The research program

Sex chromosomes arise from ordinary autosomes, recombination halts between them, and once that happens the Y (or W) begins to degenerate. We use comparative cytogenetics, dosage-compensation data, and population-genetic theory to ask how sexually antagonistic selection, genetic drift, and dosage tolerance shape that trajectory across animals.

Birds were long treated as the textbook case of chromosomal stasis. Our 2026 preprint shows they sit above the global median once microchromosome dynamics are resolved, and that rates of dysploidy vary 844-fold across eukaryotes. The predictors that come out on top are about life history, not taxonomic group.

Across large samples the distribution of chromosome numbers is not flat. We ask whether the modes we observe reflect genuine optima (set by recombination, meiotic stability, or genome size) or simply historical contingency, and how that answer changes with life history.

Rearrangements that pull autosomal material into the sex-linked region can be favored or purged depending on the selection acting on loci they capture. We model this explicitly with population-genetic simulations and test predictions against empirical data from beetles and other animals with unusually rich sex chromosome diversity.

This is the classical question of sexual antagonism, asked with modern data. We use behavioral, morphological, and genomic measurements across systems (Betta, beetles, mammals) to ask when the same allele is good for both sexes and when it isn't.
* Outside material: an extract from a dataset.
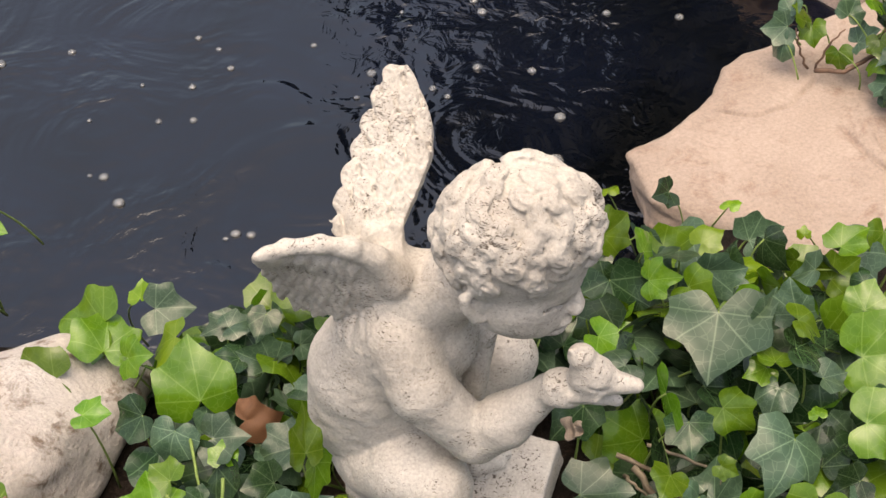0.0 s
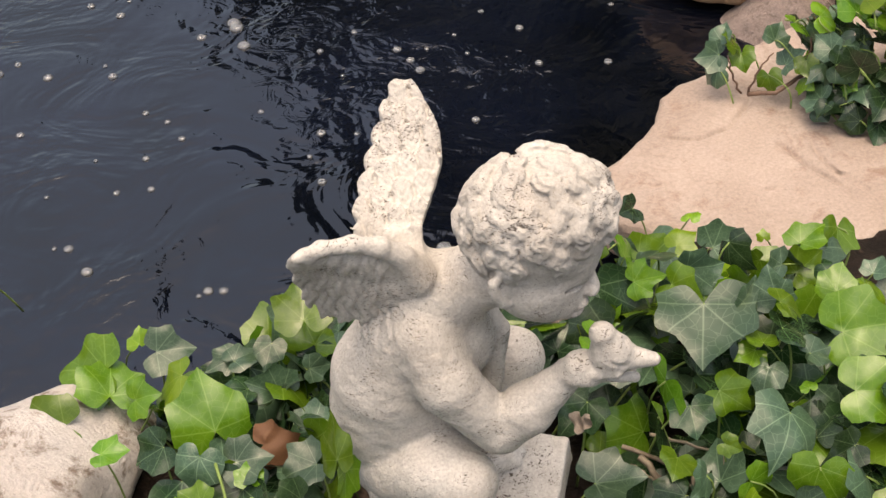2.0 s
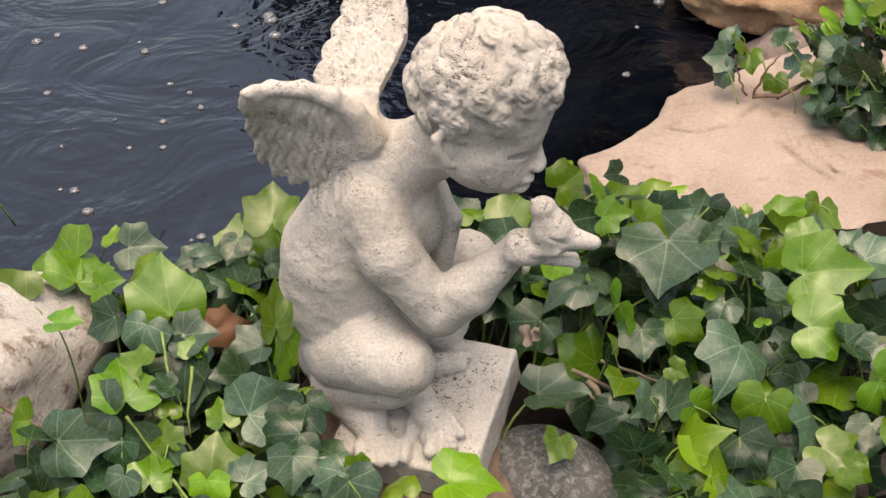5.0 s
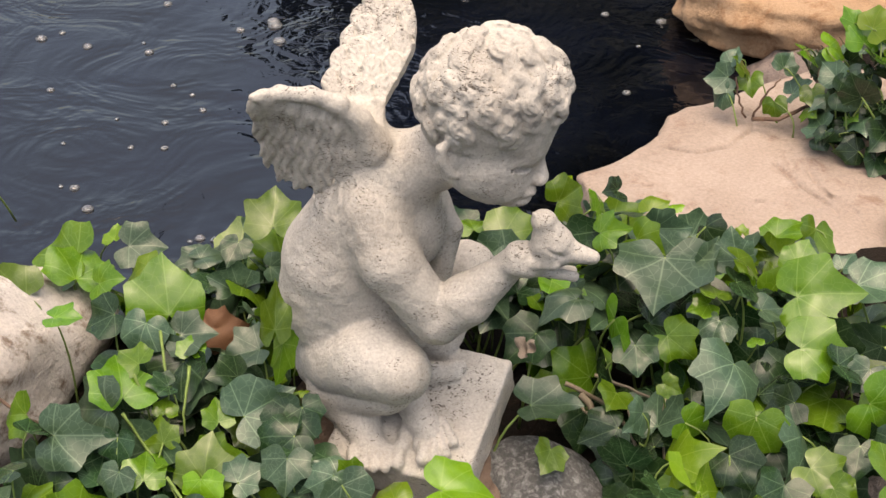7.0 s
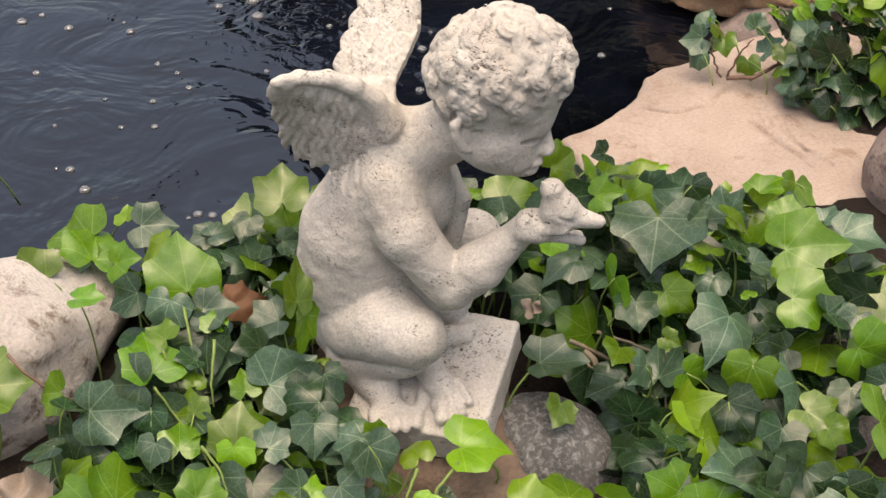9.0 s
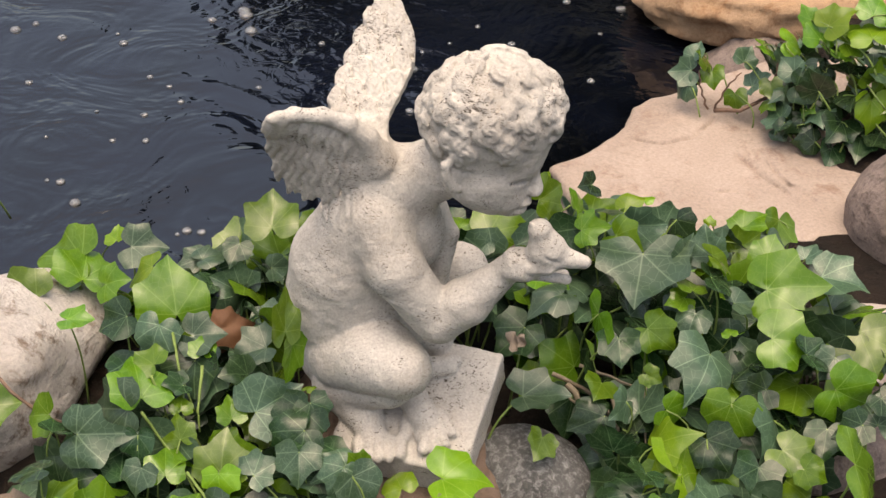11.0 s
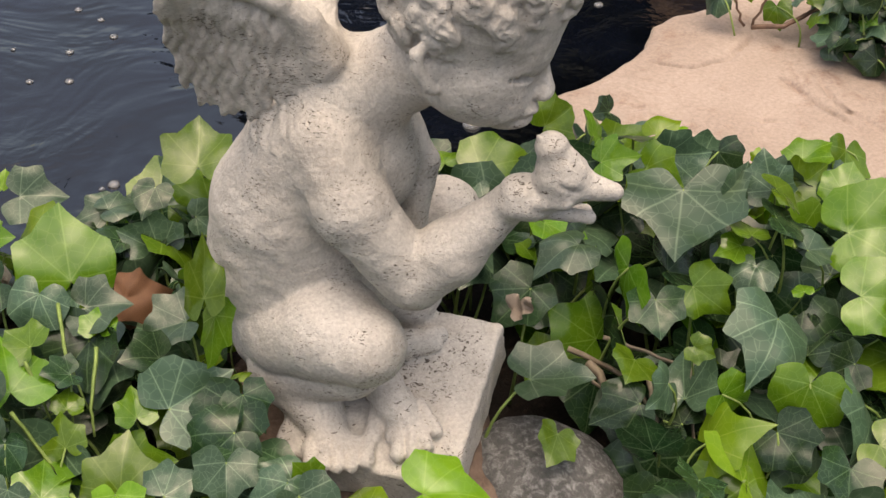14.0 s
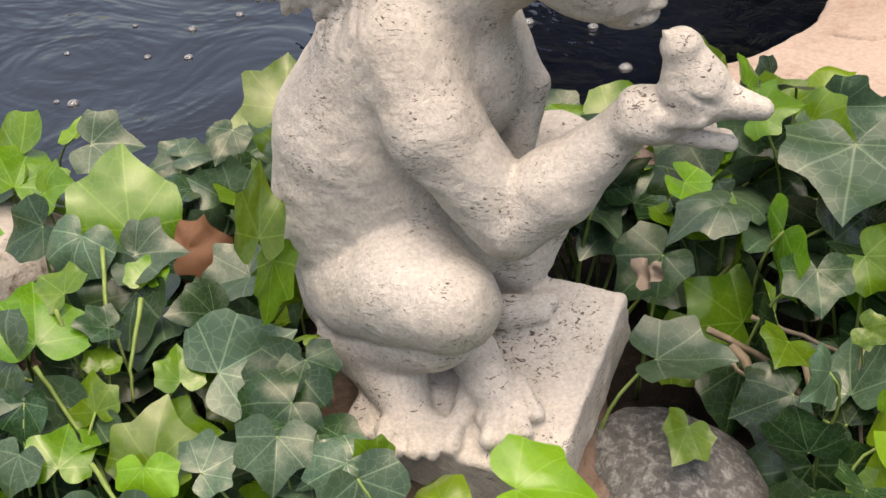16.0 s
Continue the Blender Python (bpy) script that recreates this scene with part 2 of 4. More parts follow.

We re-analyzed over 1,600 line-cross datasets with the SAGA information-theoretic framework we built for this kind of work. Epistasis shows up in the majority of crosses, and its frequency differs between plants and animals in ways that matter for how we predict response to selection.

Domesticated systems (tomatoes, chickens, Betta) are rapid, replicated natural experiments in adaptation. We use them to ask questions about the genetic architecture of quantitative traits, the repeatability of evolution under strong selection, and how radiation unfolds once a population escapes the constraints that held its wild relatives in place.

In practice this looks like forward population-genetic simulations in our own R code or in SLiM, paired with analytical treatments when they are tractable. We use theory to generate null expectations for chromosomal rearrangements, sexually antagonistic alleles, and dysploidy rates, so that our comparative tests have something sharp to push against.

Most of our published work pulls trait data onto a phylogeny and asks where, when, and how fast something changed. We maintain an R package ecosystem (evobiR and related tools) for this kind of analysis, teach the methods to undergraduates in the CURE, and write guides for the rest of the community.

When the question needs data we can't get from the literature we generate it ourselves. That means tomato and Betta crosses, chromosome preparations from beetles, short-read sequencing, and the bioinformatic pipelines (mapping, variant calling, QTL analysis) that turn raw reads into trait and genotype matrices ready for comparative work.

Beetles are the group around which a lot of the chromosomal work is built. They display more sex chromosome systems than any other animal order and cover an enormous range of chromosome numbers, so they are our go-to clade for comparative questions about karyotype evolution and sex chromosomes.

Solanum crosses give us a tractable plant system for quantitative genetics, epistasis, and the genetic architecture of morphological traits. Domestication gives us a rapid, replicated experiment in adaptation we can study at the molecular level.

Betta splendens are tractable in the lab, display strong sexual dimorphism, and have been under intense artificial selection for aggression and ornamentation for centuries. They are a natural system for asking questions about sexual antagonism and the genetic basis of behavior.

Chickens anchor our vertebrate work on sex chromosome evolution (they use a Z/W system) and let us do direct comparisons with the X/Y lineages we work on in mammals and beetles. The depth of published chicken genomics is a real asset for comparative pipelines.

Brachyuran crabs have moved from saltwater to freshwater independently in multiple lineages. We use that replication to ask about the comparative genomics of habitat transitions and to test whether karyotype evolution tracks ecological transitions in this group.

Mammals give us the classic X/Y sex chromosome system at large scale and a wealth of existing genomic and cytogenetic data. Our Carnivora work (range size versus karyotype evolution rate) draws directly on this group, and the comparisons with Coleoptera are where some of our strongest results come from.